Foremost, most changes can be stuffed under the heading of performance improvements. I can’t offer scientifically valid metrics, but let’s say my projects are running noticeably faster. These few enhancements constitute the changes.
One, we now skip the reducer if there is no Group in the assembly. This has been on the list for a couple releases, but it is there now and works great.
Two, when writing out ‘key’ and ‘value’ tuples to the reducer from the mapper, the ‘key’ values are removed from the ‘value’ tuple as they are redundant. This reduces the bandwidth on the ‘copy’ phase, and improves the ‘sort’. At the reducer, the ‘key’ and ‘value’ tuples are merged back. This was also on the list for a bit, but we needed to do a bit of refactoring internally before it could be done reliably.
Three, the tuple stream pipeline has been optimized. Every ‘collect’ immediately passes through to the next operator. That is, every tuple in the stream is committed to the output stream before the next is handled. This has mostly been the case for some time, but we finally refactored out the final inefficiencies that were in place to support some edge cases.
Four, Cascades now execute Flows in parallel if there are no dependencies. Flows have run Hadoop jobs in parallel for some time, but now this behavior is shared at the Cascade abstraction.
Also there are some new features.
The S3HttpFileSystem is now read-write. This filesystem is used to access ‘normal’ files on S3, unlike the Hadoop S3FileSystem.
Flows now support FlowListeners that can be notified of various events during a Flow life-cycle. We use it to post messages to SQS when a flow completes.
Taps can now specify that they should be written to directly, bypassing the the ‘default’ Hadoop collector (in the map or reduce phase). This is useful if you need to write data to a special file type or location and don’t want to write your own Hadoop FileSystem class. This also is a workaround for a bug in Hadoop preventing custom FileSystems from being used if loaded from user-space libraries. A side-effect is that user code can write out tuples directly via a Tap instance (great for tests or scripts).

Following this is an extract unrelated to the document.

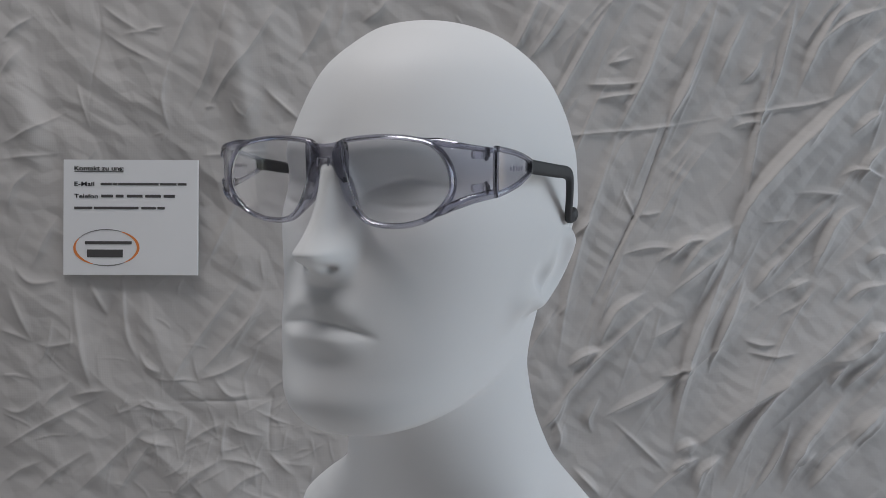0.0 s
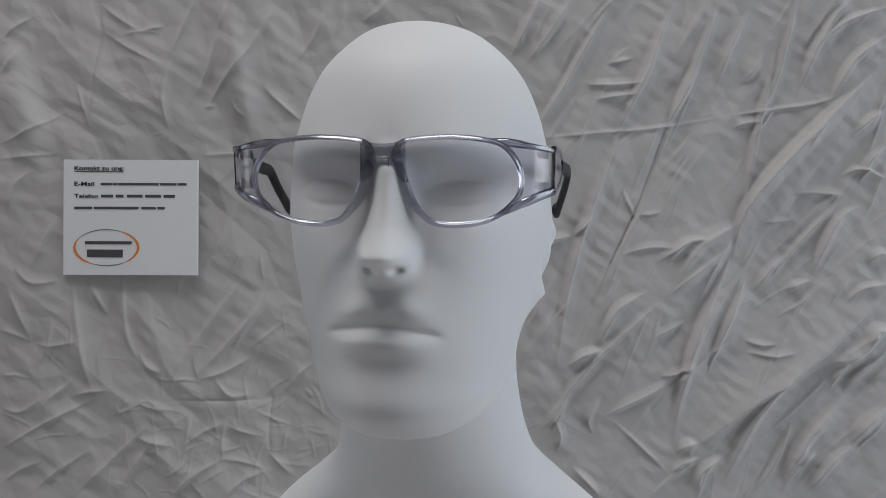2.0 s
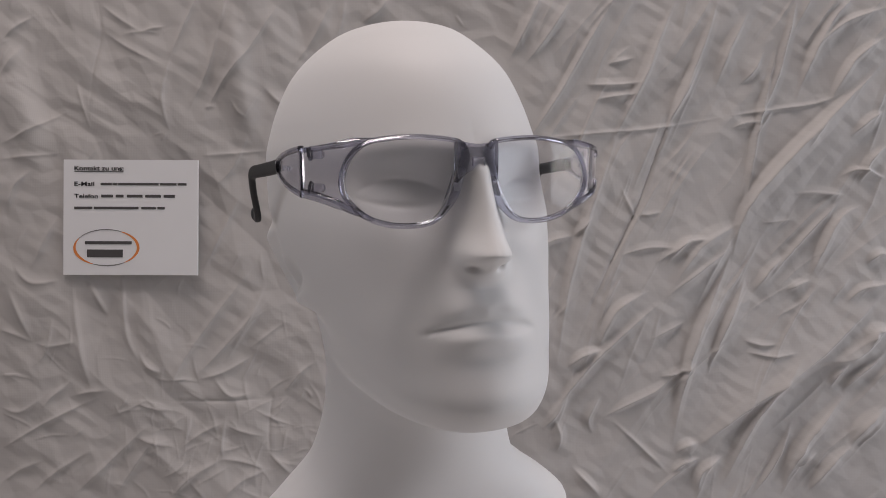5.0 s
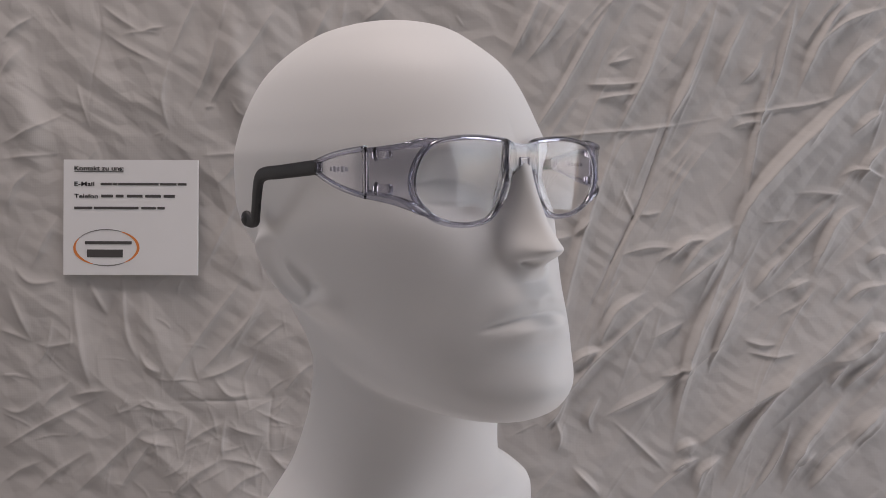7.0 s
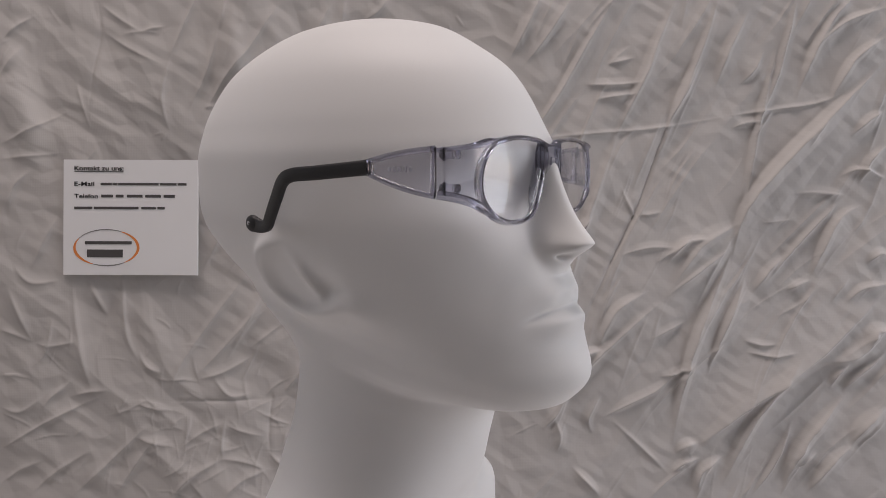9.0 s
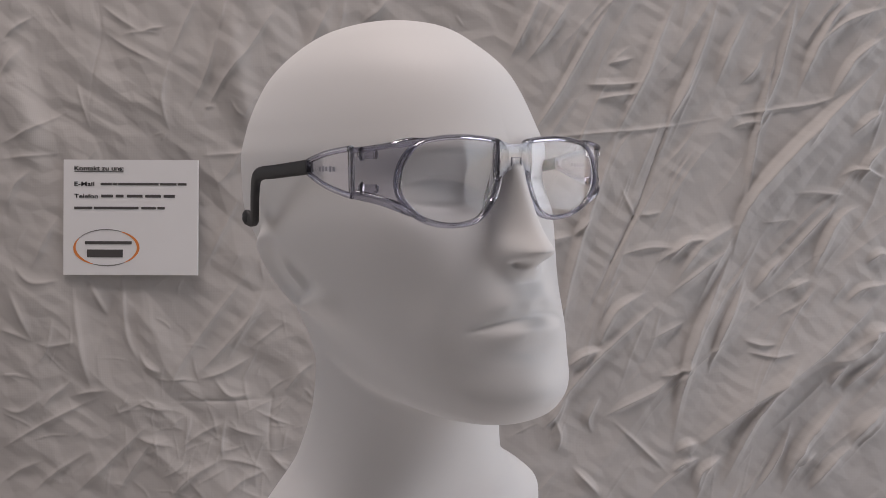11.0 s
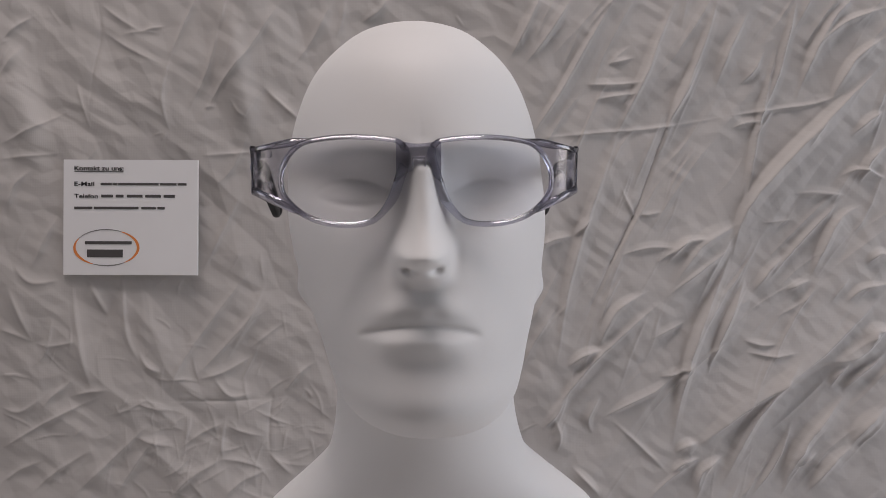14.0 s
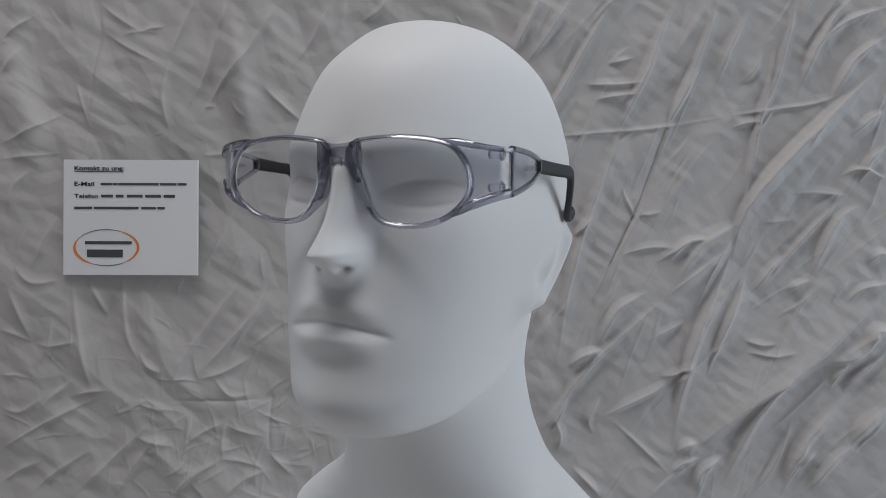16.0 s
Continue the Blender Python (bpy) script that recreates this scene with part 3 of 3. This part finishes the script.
def cloth():
    x0, x1, z0, z1, step = -0.58, 0.66, 0.0, 0.72, .00115
    nx, nz = int((x1 - x0) / step), int((z1 - z0) / step)
    x, z = np.meshgrid(np.linspace(x0, x1, nx), np.linspace(z0, z1, nz))
    wx, wz = x + .016 * value_noise(x * 9, z * 9, 3), z + .016 * value_noise(x * 9, z * 9, 4)
    wx, wz = wx + .004 * value_noise(x * 37, z * 37, 13), wz + .004 * value_noise(x * 37, z * 37, 14)
    # broad hang, then crumples, which run up to one side where the cloth is drawn up
    d = .014 * value_noise(wx * 5, wz * 3, 1)
    drawn = smooth(x, .02, .30)
    sx, sz = wx * .3 + x * .7, wz * .3 + z * .7
    a, b = sx * .55 + sz * .84, -sx * .84 + sz * .55
    d += drawn * (.0092 * crumple(b * 13, a * 3.5, 5) + .0046 * crumple(b * 34 + a * 3, a * 6, 6) + .0019 * crumple(b * 80, a * 16, 16))
    d += (1 - drawn) * (.0085 * crumple(wx * 15 - wz * 4, wz * 7 + wx * 2, 7) + .0048 * crumple(wx * 34 + wz * 12, wz * 26, 8))
    d += .0014 * crumple(wx * 90 + wz * 30, wz * 80 - wx * 20, 9)
    for left, right, high, way in FOLDS:
        press(d, wx * .15 + x * .85, wz * .15 + z * .85, left, right, high, way)
    # the card presses it flat
    m = smooth(x, -.372, -.364) * smooth(x, -.214, -.222) * smooth(z, .316, .324) * smooth(z, .452, .444)
    d = d - m * np.maximum(0, d - .0035)
    y = BACK + .148 * (z - .40) - d     # it hangs a little sloped
    v = np.stack([x, y, z], -1).reshape(-1, 3)
    ob = quad_ob("backdrop_cloth", v, grid_faces(nz, nx), M_CLOTH)
    return tagged(ob, "creased pale grey-beige cotton cloth hung behind the bust", "cloth")


cloth()


def card():
    """A printed card pinned before the cloth."""
    left, right, top, low, y = -0.3629, -0.2240, 0.4424, 0.3240, 0.324 + .148 * (0.3240 - .40)
    wide, tall = right - left, (top - low) * 1.011
    root = new("contact_card")
    root.matrix_world = pose(left, y, low, -8.4, .3, -2.0)
    tagged(root, "small white printed card fixed to the creased cloth", "card")
    part("board", box(0, wide, 0, .0022, 0, tall, .0004), M_PAPER, root)
    u = wide / 241.5     # one step of the print's layout

    def spot(px, py):
        return (px - 110) * u, tall - (py - 282.5) * u

    def bar(x0, x1, y0, y1, mat=M_INK, name="print_bar"):
        (a, b), (c, d) = spot(x0, y1), spot(x1, y0)
        part(name, box(a, c, -.0003, 0.0001, b, d), mat, root)

    def words(text, x, y, size, bold=.012):
        c = bpy.data.curves.new("lettering", "FONT")
        c.body, c.size, c.extrude, c.offset = text, size * u, .0001, bold * size * u
        ob = new("lettering", c)
        bpy.context.view_layer.update()
        me = bpy.data.meshes.new_from_object(ob.evaluated_get(bpy.context.evaluated_depsgraph_get()))
        bpy.data.objects.remove(ob)
        xs = [q.co.x for q in me.vertices]
        a, b = spot(x[0], y)
        k = (x[1] - x[0]) * u / (max(xs) - min(xs))
        me.transform(Matrix.Translation((a, -.0002, b)) @ Matrix.Rotation(math.pi / 2, 4, "X") @ Matrix.Diagonal((k, 1, 1, 1)) @ Matrix.Translation((-min(xs), 0, 0)))
        me.materials.clear()
        me.materials.append(M_INK)
        t = new("lettering", me)
        t.parent = root

    words("Kontakt zu uns:", (130, 218), 302, 11.5, .022)
    bar(130, 218, 303.6, 304.8)
    words("E-Mail", (130, 165.5), 330, 11, .014)
    words("Telefon", (130, 172), 352, 11, .014)
    for x0, x1 in ((177, 197), (198.5, 207), (208.5, 281), (283, 313), (315, 331)):
        bar(x0, x1, 324.4, 328.6, M_BARS)
    for x0, x1 in ((178, 199), (204, 218), (224, 252), (257, 285), (290, 310)):
        bar(x0, x1, 345.6, 350.6, M_BARS)
    for x0, x1 in ((130, 162), (165, 245), (250, 276), (279, 292)):
        bar(x0, x1, 367.4, 371.8, M_BARS)
    # the mark: an open oval of two colours round two lines of print
    def arc(a0, a1, w0, w1, mat, rx=57, ry=32.5):
        n = 40
        t = np.linspace(0, 1, n)
        an = np.radians(a0 + (a1 - a0) * t)
        w = w0 + (w1 - w0) * np.sin(np.pi * t)
        v = []
        for k in (-1, 1):
            for q, ww in zip(an, w):
                px, py = 187.5 + (rx + k * ww / 2) * math.cos(q), 441 - (ry + k * ww / 2) * math.sin(q)
                xx, zz = spot(px, py)
                v.append((xx, -.0002, zz))
        mesh_ob("mark_arc", v, grid_faces(2, n).tolist(), mat, root, smooth=False)
    arc(-55, 62, 1.2, 5, M_ORANGE)
    arc(150, 245, 1.2, 5, M_ORANGE)
    arc(62, 150, 1, 1.8, M_GREY)
    arc(245, 305, 1, 2.2, M_GREY)
    bar(149, 233, 429.5, 435, M_BARS, "mark_bar")
    bar(153, 217, 444.5, 458.5, M_BARS, "mark_bar")


card()


def motions():
    # the turn of the bust, in degrees to the right of the lens; the glasses ride on it
    turn = [(0, -27.74), (0.5, -22.74), (1, -18.1), (1.5, -13.81), (2, -9), (2.5, -3.83), (3, 1.35), (3.5, 5.3), (4, 8.08), (4.2, 11.69), (4.5, 14.9), (5, 19.9), (5.5, 24.7), (6, 29.3), (6.3, 32.14), (6.5, 33.84), (7, 37.08), (7.5, 42.3), (8, 46.26), (8.5, 49.99), (9, 53.5), (9.2, 53.32), (9.5, 50.6), (10, 45.1), (10.5, 39.3), (11, 33.6), (11.3, 30.19), (11.5, 28.13), (12, 23.13), (12.5, 17.84), (13, 13.81), (13.5, 8.61), (14, 1.64), (14.5, -7.12), (15, -12.6), (15.5, -17.37), (16, -23.3)]
    rows = [(t, pose(0, 0, EYE, 0, 0, a)) for t, a in turn]
    walk(BUST, [(t, pose(0, 0, EYE, 0, 0, a + -0.21)) for t, a in turn])
    walk(GLASSES, rows)


motions()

Any Hfs Tap instance referencing a file path starting with file:// (Lfs does this by default), will force the current Hadoop job to run in ‘local’ mode. If this job ran on a cluster, the local file would not be visible to the remove job task, so it must run locally. Note only the one Hadoop job runs locally, not the whole Flow or Cascade. This allows developers to write applications that can load HDFS from local files and then spawn clustered jobs. And these local loading Flows can incorporate filters and operations that clean and format the data on load. If the file passed to the script isn’t a file:// but http:// or s3tp://, the job will be run in clustered mode.
Finally there are a few incompatible changes. The major change was that the Cascade class was moved to the cascading.cascade package. The other API changes are less likely to show up in user code.
We are very happy with this release, and we trust you will be too.